EXERCISE DIRECTIONS:
Find all lines in the listing that include the word "import", then copy them.
----------------------------------------
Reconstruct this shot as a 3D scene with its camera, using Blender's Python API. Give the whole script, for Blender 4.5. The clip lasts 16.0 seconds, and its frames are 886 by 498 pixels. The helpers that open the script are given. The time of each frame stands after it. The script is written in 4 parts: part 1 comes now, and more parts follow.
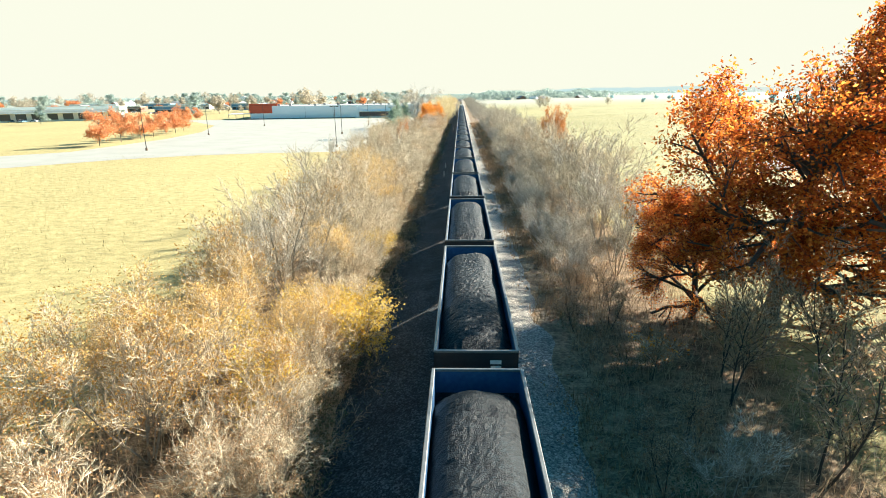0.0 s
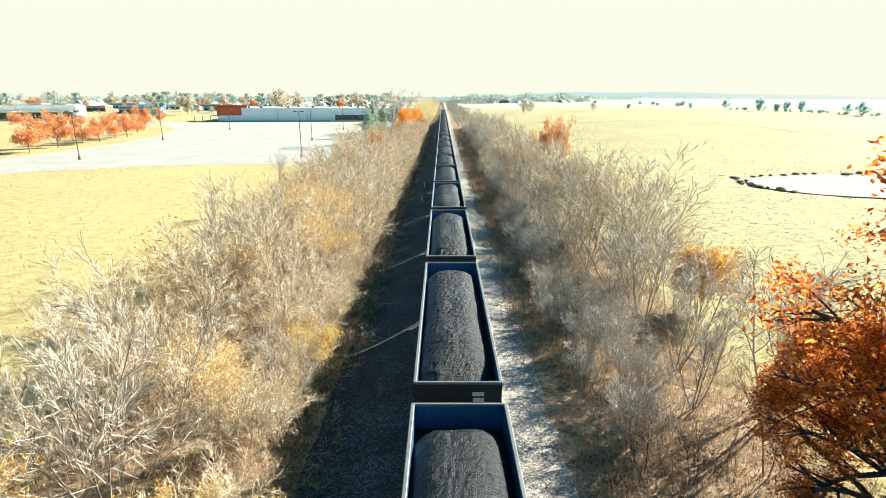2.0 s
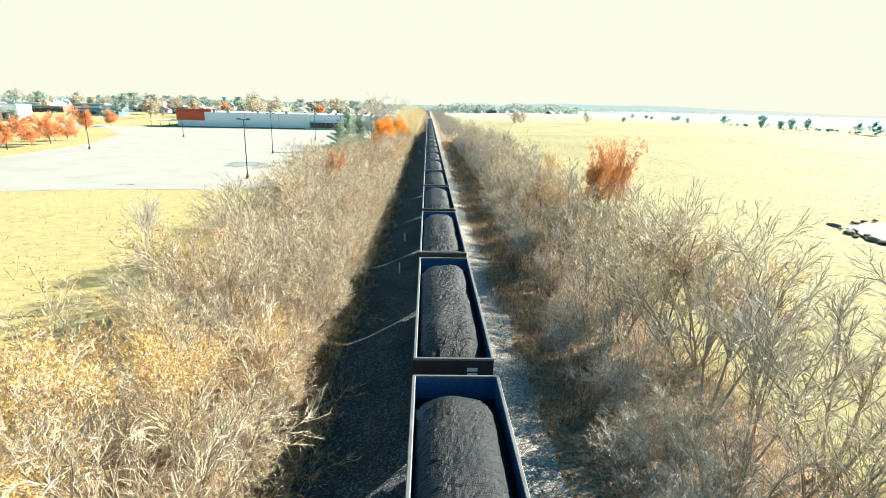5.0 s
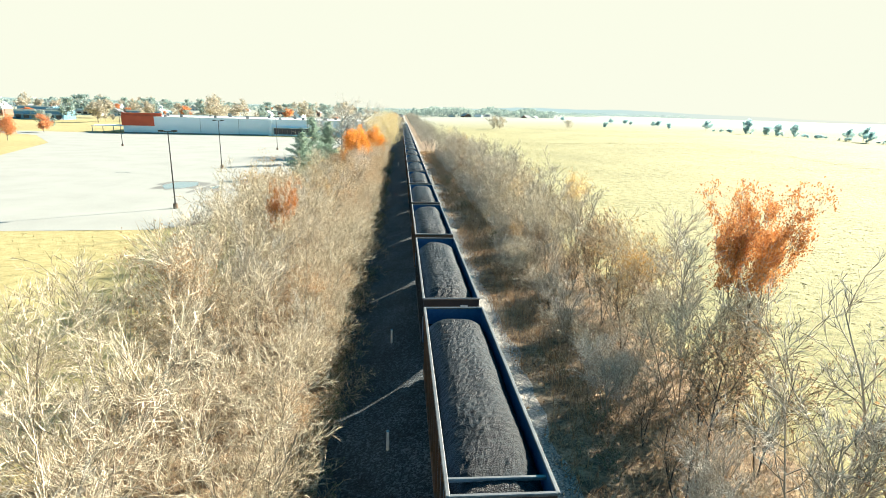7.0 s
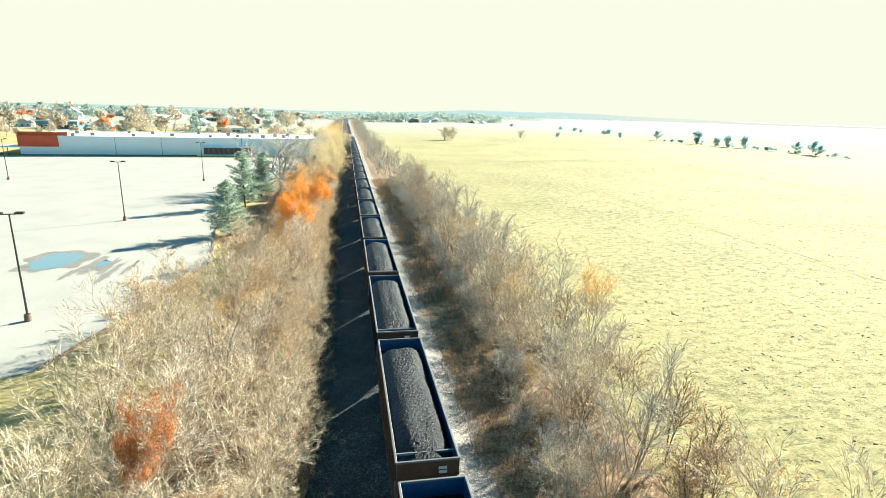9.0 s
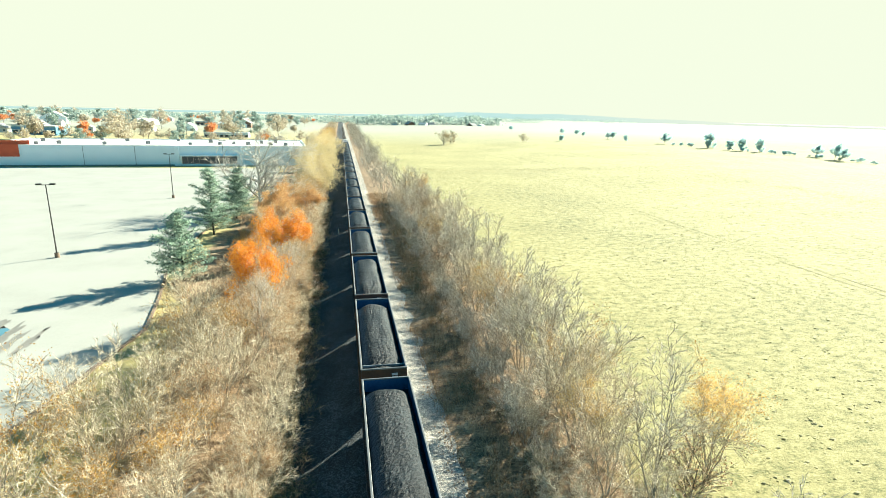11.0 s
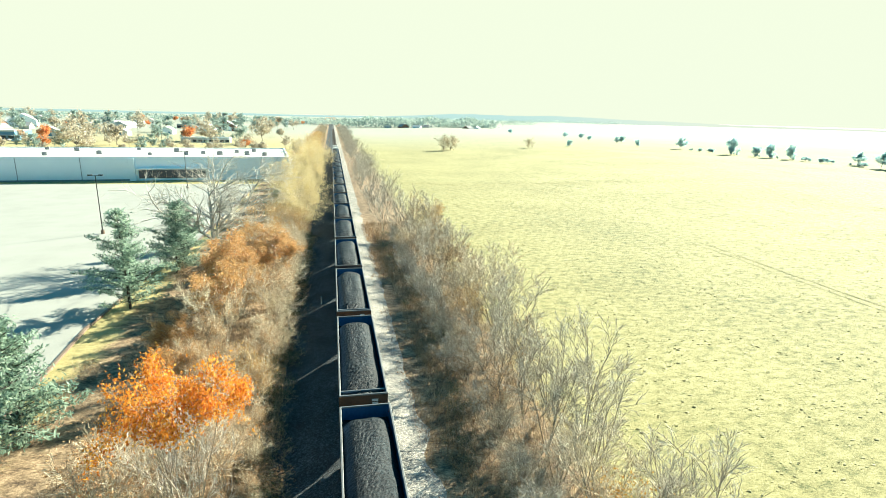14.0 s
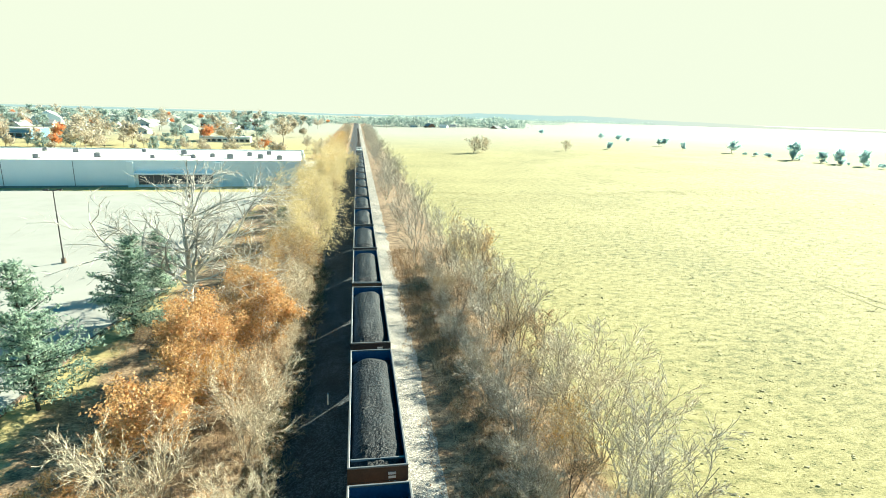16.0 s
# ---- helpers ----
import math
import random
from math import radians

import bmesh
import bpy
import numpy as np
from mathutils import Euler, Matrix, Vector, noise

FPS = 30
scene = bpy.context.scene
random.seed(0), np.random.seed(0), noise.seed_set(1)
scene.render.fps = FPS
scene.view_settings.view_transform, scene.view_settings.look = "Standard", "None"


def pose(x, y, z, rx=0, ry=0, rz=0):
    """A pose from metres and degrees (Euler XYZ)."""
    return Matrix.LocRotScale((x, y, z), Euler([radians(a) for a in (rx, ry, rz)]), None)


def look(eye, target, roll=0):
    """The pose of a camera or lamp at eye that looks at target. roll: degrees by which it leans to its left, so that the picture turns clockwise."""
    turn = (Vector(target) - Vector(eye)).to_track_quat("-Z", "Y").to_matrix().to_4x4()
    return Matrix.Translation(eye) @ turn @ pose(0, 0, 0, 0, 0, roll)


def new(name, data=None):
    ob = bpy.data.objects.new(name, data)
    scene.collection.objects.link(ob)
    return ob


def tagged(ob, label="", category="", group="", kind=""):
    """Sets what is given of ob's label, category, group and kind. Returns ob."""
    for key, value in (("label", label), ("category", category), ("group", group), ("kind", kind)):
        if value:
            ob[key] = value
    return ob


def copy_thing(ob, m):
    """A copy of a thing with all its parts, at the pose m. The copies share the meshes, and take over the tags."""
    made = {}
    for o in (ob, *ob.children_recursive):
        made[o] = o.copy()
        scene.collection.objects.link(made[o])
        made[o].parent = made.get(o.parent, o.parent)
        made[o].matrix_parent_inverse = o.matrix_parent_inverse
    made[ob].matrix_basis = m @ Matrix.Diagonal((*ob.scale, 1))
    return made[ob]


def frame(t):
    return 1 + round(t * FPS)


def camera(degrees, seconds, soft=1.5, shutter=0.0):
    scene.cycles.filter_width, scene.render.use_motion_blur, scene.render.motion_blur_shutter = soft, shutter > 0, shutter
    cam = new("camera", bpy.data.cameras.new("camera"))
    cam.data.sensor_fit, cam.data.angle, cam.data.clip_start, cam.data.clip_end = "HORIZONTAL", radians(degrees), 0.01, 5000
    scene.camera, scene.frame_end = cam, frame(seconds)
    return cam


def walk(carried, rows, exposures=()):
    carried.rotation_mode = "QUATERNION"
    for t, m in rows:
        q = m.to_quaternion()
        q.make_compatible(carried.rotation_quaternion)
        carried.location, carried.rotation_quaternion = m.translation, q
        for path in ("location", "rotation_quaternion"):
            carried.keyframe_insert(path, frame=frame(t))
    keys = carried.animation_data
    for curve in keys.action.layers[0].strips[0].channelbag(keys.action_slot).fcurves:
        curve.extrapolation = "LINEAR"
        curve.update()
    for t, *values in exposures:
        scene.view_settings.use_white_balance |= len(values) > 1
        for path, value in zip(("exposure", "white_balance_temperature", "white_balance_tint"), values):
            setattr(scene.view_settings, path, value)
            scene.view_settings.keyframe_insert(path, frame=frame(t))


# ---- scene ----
cam = camera(80.3, 16.0, soft=0.9)
PATH = [
    (0, (-0.595, -0.081, 14.077), (-0.663, 1.835, 13.508), -0.7),
    (0.5, (-0.254, 4.257, 13.680), (-0.303, 6.178, 13.123), -0),
    (1, (-0.548, 8.423, 14.024), (-0.573, 10.343, 13.467), 0.2),
    (1.5, (-0.478, 12.680, 14.440), (-0.487, 14.599, 13.878), 0),
    (2, (-0.597, 17.223, 14.690), (-0.594, 19.142, 14.129), 0.1),
    (2.5, (-0.468, 22.327, 14.796), (-0.457, 24.247, 14.238), 0.2),
    (3, (-0.307, 28.032, 14.626), (-0.292, 29.955, 14.074), 0.3),
    (3.5, (-0.150, 34.314, 14.831), (-0.122, 36.237, 14.282), 0.6),
    (6, (-2.214, 56.864, 14.312), (-2.125, 58.792, 13.789), 1.7),
    (6.5, (-2.553, 63.682, 14.807), (-2.443, 65.609, 14.283), 1.7),
    (7, (-3.052, 70.555, 15.087), (-2.886, 72.480, 14.570), 1.7),
    (7.5, (-3.337, 76.187, 16.768), (-3.095, 78.104, 16.253), 1.6),
    (8, (-3.725, 81.876, 18.480), (-3.406, 83.783, 17.970), 1.6),
    (8.5, (-3.710, 87.176, 20.120), (-3.358, 89.078, 19.611), 1.6),
    (9, (-3.828, 92.783, 21.469), (-3.470, 94.684, 20.962), 1.7),
    (11.5, (-2.564, 118.446, 22.424), (-2.186, 120.346, 21.925), 1.5),
    (12, (-2.675, 124.040, 22.677), (-2.291, 125.939, 22.179), 1.6),
    (12.5, (-2.335, 129.661, 22.784), (-1.947, 131.559, 22.287), 1.5),
    (13, (-2.136, 135.408, 22.933), (-1.743, 137.305, 22.437), 1.5),
    (13.5, (-2.030, 141.260, 23.086), (-1.630, 143.156, 22.590), 1.6),
    (14, (-1.695, 147.055, 23.199), (-1.292, 148.950, 22.705), 1.5),
    (14.5, (-1.502, 152.900, 23.220), (-1.096, 154.795, 22.726), 1.5),
    (15, (-1.371, 158.863, 23.255), (-1.049, 160.773, 22.759), 1.7),
    (15.5, (-1.271, 165.034, 23.253), (-0.955, 166.945, 22.754), 1.9),
    (16, (-0.950, 171.055, 23.262), (-0.632, 172.965, 22.763), 1.8),
]
EXPOSURES = [(0, 2.0, 6500, 6), (6.0, 2.0, 6500, 5), (9.0, 2.0, 6500, 3), (11.5, 1.99, 6500, -5), (16, 1.99, 6500, -6)]
walk(cam, [(t, look(eye, target, roll)) for t, eye, target, roll in PATH], EXPOSURES)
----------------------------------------
RESPONSE TO THE TASK:
import math
import random
from math import radians
import bmesh
import bpy
import numpy as np
from mathutils import Euler, Matrix, Vector, noise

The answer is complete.